*GIVEN INSTRUCTION*. Give the data below again exactly as it stands. Omit the pictures.

** begin **

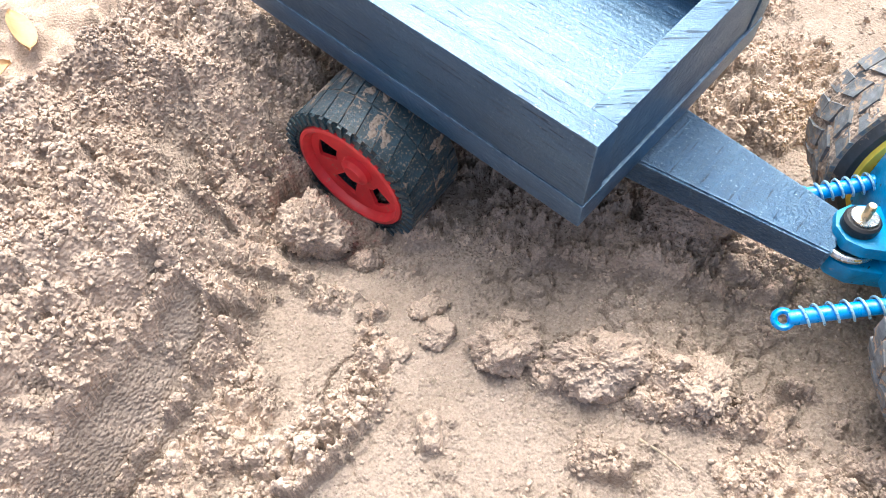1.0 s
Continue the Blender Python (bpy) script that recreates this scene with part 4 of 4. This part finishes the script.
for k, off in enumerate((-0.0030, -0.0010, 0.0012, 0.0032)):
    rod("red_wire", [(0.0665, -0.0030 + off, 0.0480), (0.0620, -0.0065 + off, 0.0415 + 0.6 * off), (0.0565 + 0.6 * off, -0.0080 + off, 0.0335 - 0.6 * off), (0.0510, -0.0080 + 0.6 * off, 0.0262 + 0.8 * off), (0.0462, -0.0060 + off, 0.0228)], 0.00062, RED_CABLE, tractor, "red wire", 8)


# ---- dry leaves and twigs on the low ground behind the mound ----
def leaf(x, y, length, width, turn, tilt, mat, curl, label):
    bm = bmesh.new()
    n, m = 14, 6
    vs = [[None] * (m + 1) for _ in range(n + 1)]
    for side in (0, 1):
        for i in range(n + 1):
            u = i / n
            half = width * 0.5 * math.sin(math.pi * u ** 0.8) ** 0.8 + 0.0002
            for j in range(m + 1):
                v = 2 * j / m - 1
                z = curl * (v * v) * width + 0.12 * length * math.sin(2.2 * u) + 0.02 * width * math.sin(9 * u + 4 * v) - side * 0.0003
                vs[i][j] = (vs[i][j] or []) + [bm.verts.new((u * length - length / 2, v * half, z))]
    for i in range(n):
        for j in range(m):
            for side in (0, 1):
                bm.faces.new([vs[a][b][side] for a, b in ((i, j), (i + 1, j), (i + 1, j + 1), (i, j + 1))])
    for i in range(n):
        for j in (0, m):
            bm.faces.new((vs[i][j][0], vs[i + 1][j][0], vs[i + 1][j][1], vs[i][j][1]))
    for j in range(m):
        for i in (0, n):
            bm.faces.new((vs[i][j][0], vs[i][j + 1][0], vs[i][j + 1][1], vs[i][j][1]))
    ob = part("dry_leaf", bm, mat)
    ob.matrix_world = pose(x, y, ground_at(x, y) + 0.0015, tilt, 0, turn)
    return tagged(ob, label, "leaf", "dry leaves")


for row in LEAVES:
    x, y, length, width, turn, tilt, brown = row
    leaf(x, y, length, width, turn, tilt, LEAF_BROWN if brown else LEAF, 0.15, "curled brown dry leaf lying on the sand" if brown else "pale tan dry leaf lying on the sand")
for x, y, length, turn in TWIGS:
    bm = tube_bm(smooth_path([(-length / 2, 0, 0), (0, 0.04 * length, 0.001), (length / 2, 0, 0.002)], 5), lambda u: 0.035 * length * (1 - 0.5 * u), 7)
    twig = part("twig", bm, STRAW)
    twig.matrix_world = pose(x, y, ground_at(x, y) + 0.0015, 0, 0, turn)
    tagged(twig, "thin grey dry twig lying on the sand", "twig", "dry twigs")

** end **

*TASK SOLUTION*.
1.0 s
Continue the Blender Python (bpy) script that recreates this scene with part 4 of 4. This part finishes the script.
for k, off in enumerate((-0.0030, -0.0010, 0.0012, 0.0032)):
    rod("red_wire", [(0.0665, -0.0030 + off, 0.0480), (0.0620, -0.0065 + off, 0.0415 + 0.6 * off), (0.0565 + 0.6 * off, -0.0080 + off, 0.0335 - 0.6 * off), (0.0510, -0.0080 + 0.6 * off, 0.0262 + 0.8 * off), (0.0462, -0.0060 + off, 0.0228)], 0.00062, RED_CABLE, tractor, "red wire", 8)


# ---- dry leaves and twigs on the low ground behind the mound ----
def leaf(x, y, length, width, turn, tilt, mat, curl, label):
    bm = bmesh.new()
    n, m = 14, 6
    vs = [[None] * (m + 1) for _ in range(n + 1)]
    for side in (0, 1):
        for i in range(n + 1):
            u = i / n
            half = width * 0.5 * math.sin(math.pi * u ** 0.8) ** 0.8 + 0.0002
            for j in range(m + 1):
                v = 2 * j / m - 1
                z = curl * (v * v) * width + 0.12 * length * math.sin(2.2 * u) + 0.02 * width * math.sin(9 * u + 4 * v) - side * 0.0003
                vs[i][j] = (vs[i][j] or []) + [bm.verts.new((u * length - length / 2, v * half, z))]
    for i in range(n):
        for j in range(m):
            for side in (0, 1):
                bm.faces.new([vs[a][b][side] for a, b in ((i, j), (i + 1, j), (i + 1, j + 1), (i, j + 1))])
    for i in range(n):
        for j in (0, m):
            bm.faces.new((vs[i][j][0], vs[i + 1][j][0], vs[i + 1][j][1], vs[i][j][1]))
    for j in range(m):
        for i in (0, n):
            bm.faces.new((vs[i][j][0], vs[i][j + 1][0], vs[i][j + 1][1], vs[i][j][1]))
    ob = part("dry_leaf", bm, mat)
    ob.matrix_world = pose(x, y, ground_at(x, y) + 0.0015, tilt, 0, turn)
    return tagged(ob, label, "leaf", "dry leaves")


for row in LEAVES:
    x, y, length, width, turn, tilt, brown = row
    leaf(x, y, length, width, turn, tilt, LEAF_BROWN if brown else LEAF, 0.15, "curled brown dry leaf lying on the sand" if brown else "pale tan dry leaf lying on the sand")
for x, y, length, turn in TWIGS:
    bm = tube_bm(smooth_path([(-length / 2, 0, 0), (0, 0.04 * length, 0.001), (length / 2, 0, 0.002)], 5), lambda u: 0.035 * length * (1 - 0.5 * u), 7)
    twig = part("twig", bm, STRAW)
    twig.matrix_world = pose(x, y, ground_at(x, y) + 0.0015, 0, 0, turn)
    tagged(twig, "thin grey dry twig lying on the sand", "twig", "dry twigs")